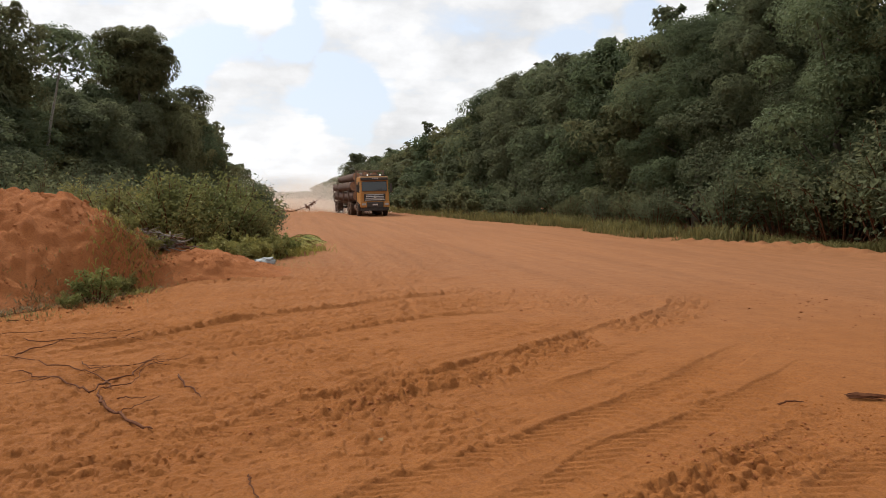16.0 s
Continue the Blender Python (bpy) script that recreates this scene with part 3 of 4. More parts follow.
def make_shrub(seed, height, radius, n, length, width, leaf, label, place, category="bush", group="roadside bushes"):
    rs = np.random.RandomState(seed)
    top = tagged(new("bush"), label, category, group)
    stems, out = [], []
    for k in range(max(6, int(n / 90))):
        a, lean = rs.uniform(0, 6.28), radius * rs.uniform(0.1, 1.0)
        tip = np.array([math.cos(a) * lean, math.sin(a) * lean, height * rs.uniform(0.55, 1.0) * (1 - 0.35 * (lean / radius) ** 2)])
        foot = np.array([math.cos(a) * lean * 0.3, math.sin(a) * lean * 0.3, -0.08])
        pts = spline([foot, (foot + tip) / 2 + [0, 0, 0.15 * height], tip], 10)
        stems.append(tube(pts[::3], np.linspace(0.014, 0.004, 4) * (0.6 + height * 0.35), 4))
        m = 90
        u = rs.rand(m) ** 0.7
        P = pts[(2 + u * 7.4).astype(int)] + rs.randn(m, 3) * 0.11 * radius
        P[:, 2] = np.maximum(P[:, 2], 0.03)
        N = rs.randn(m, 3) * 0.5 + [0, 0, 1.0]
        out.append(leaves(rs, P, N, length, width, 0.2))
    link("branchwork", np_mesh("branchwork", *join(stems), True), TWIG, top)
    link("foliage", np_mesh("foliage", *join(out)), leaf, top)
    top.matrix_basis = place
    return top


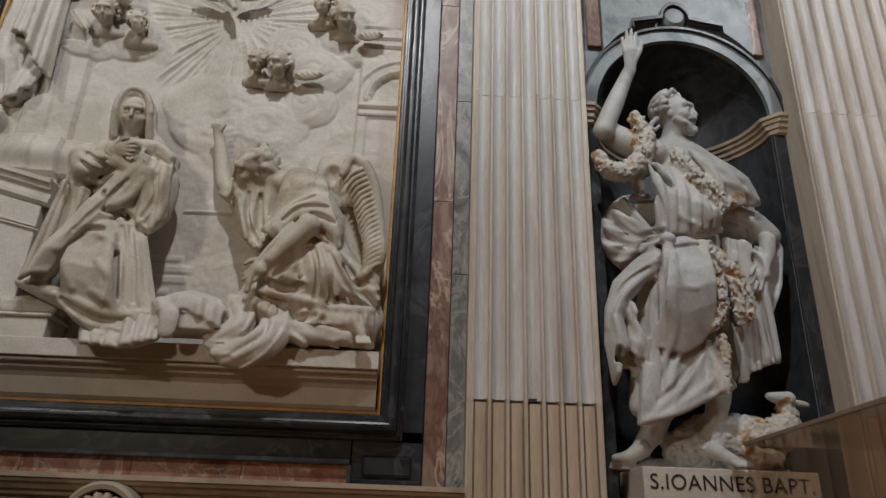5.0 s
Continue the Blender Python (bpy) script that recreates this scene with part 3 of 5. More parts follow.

______________________________

> SET PROBLEM: Check each line of the entries above, and show every one holding the word "parts".

> OUTPUT OF THE TASK:
Continue the Blender Python (bpy) script that recreates this scene with part 3 of 4. More parts follow.
Continue the Blender Python (bpy) script that recreates this scene with part 3 of 5. More parts follow.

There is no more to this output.